## EXERCISE DIRECTIONS
Your task is to repeat the lines below exactly, excluding any pictures they contain.

*** INFORMATION PROVIDED

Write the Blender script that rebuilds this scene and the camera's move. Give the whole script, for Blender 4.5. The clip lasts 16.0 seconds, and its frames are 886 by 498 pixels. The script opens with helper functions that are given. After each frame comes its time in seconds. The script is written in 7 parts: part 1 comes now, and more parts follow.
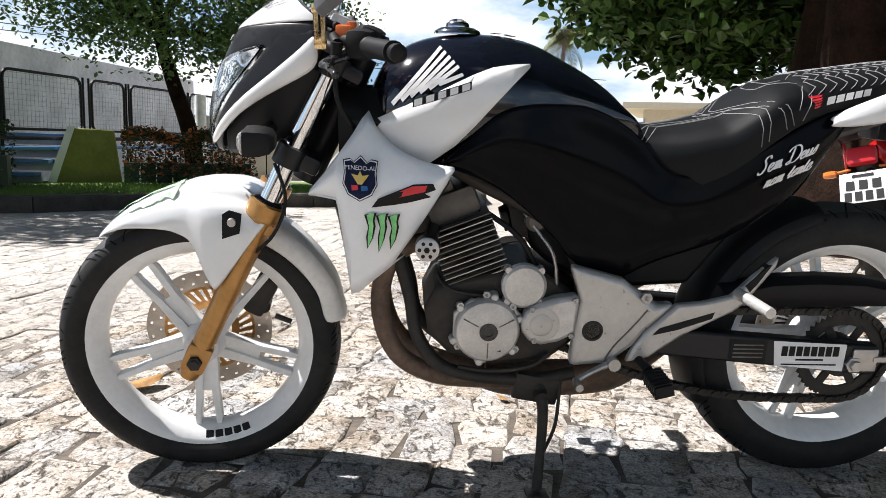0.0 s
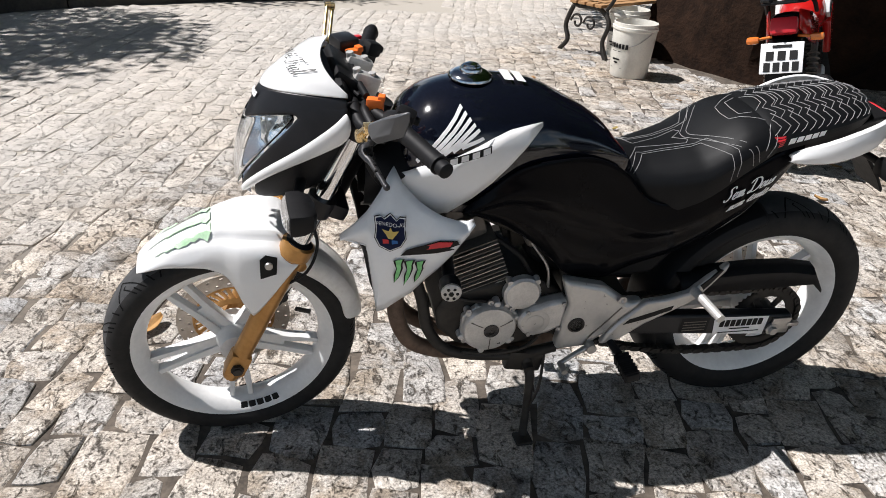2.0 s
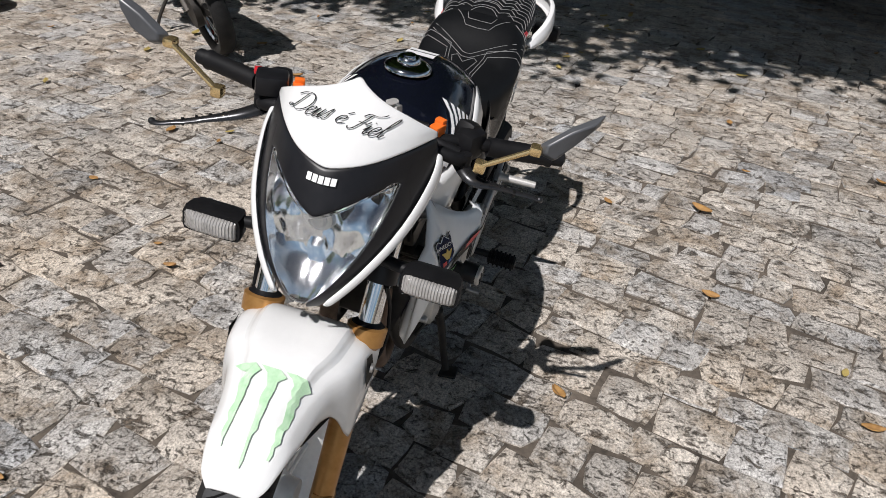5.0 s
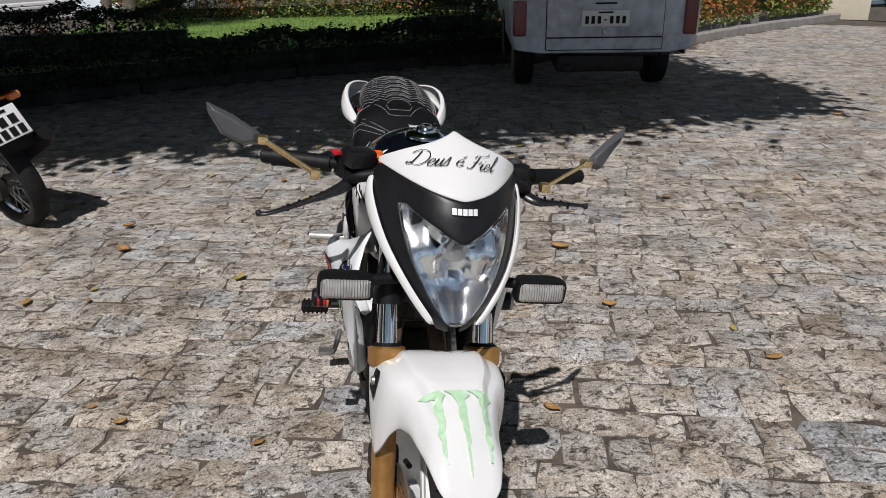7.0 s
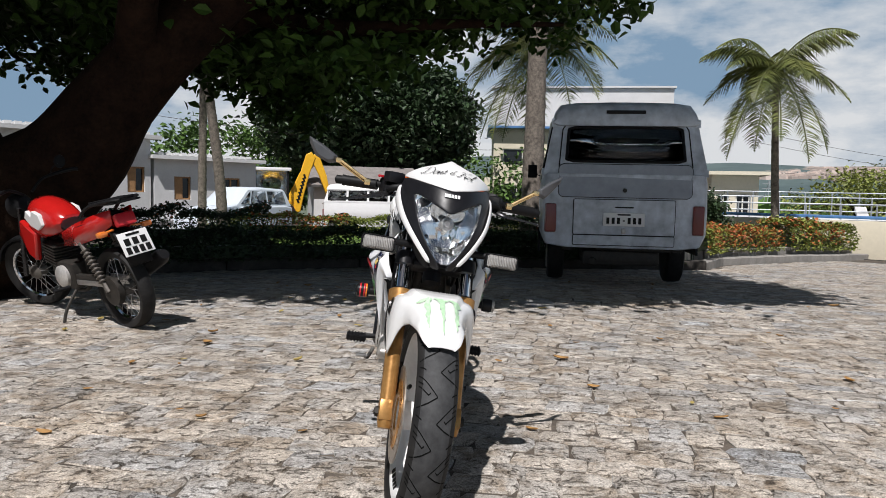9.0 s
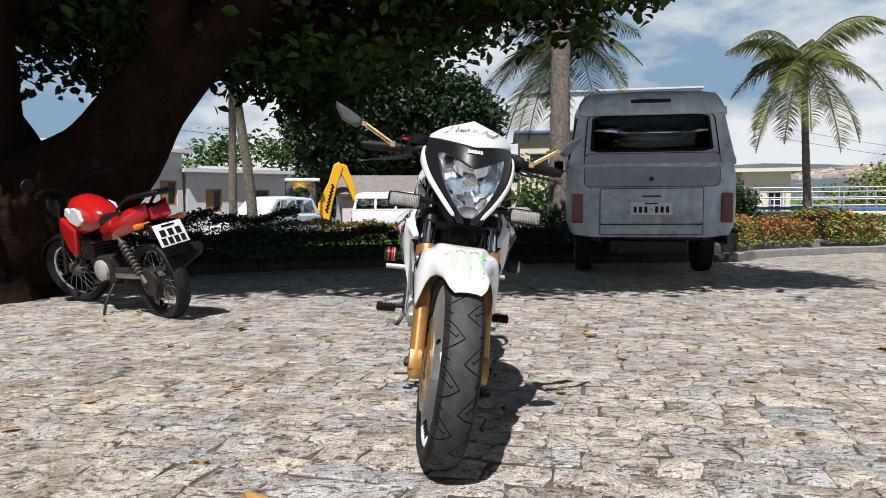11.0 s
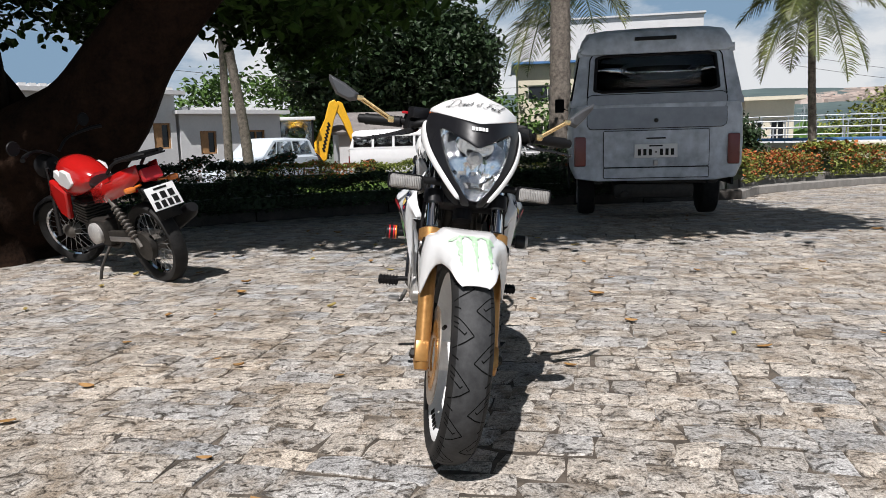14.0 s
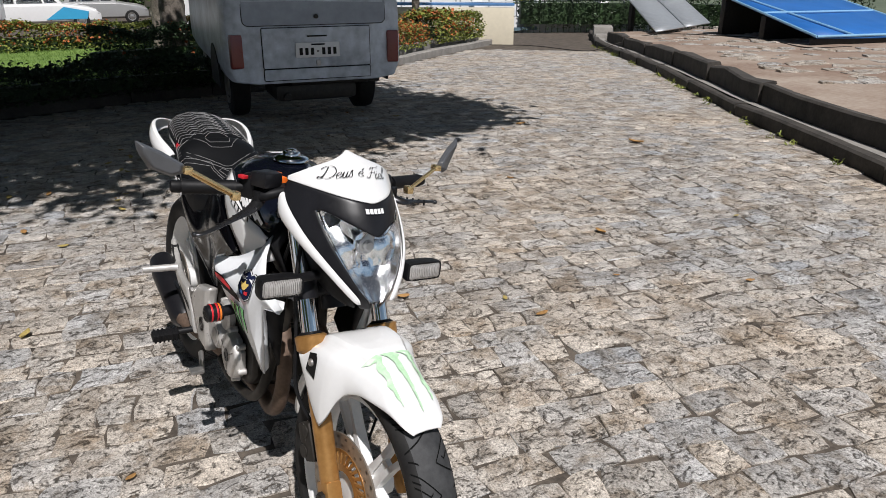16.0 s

******

## REPLY TO THE TASK
Write the Blender script that rebuilds this scene and the camera's move. Give the whole script, for Blender 4.5. The clip lasts 16.0 seconds, and its frames are 886 by 498 pixels. The script opens with helper functions that are given. After each frame comes its time in seconds. The script is written in 7 parts: part 1 comes now, and more parts follow.
0.0 s
2.0 s
5.0 s
7.0 s
9.0 s
11.0 s
14.0 s
16.0 s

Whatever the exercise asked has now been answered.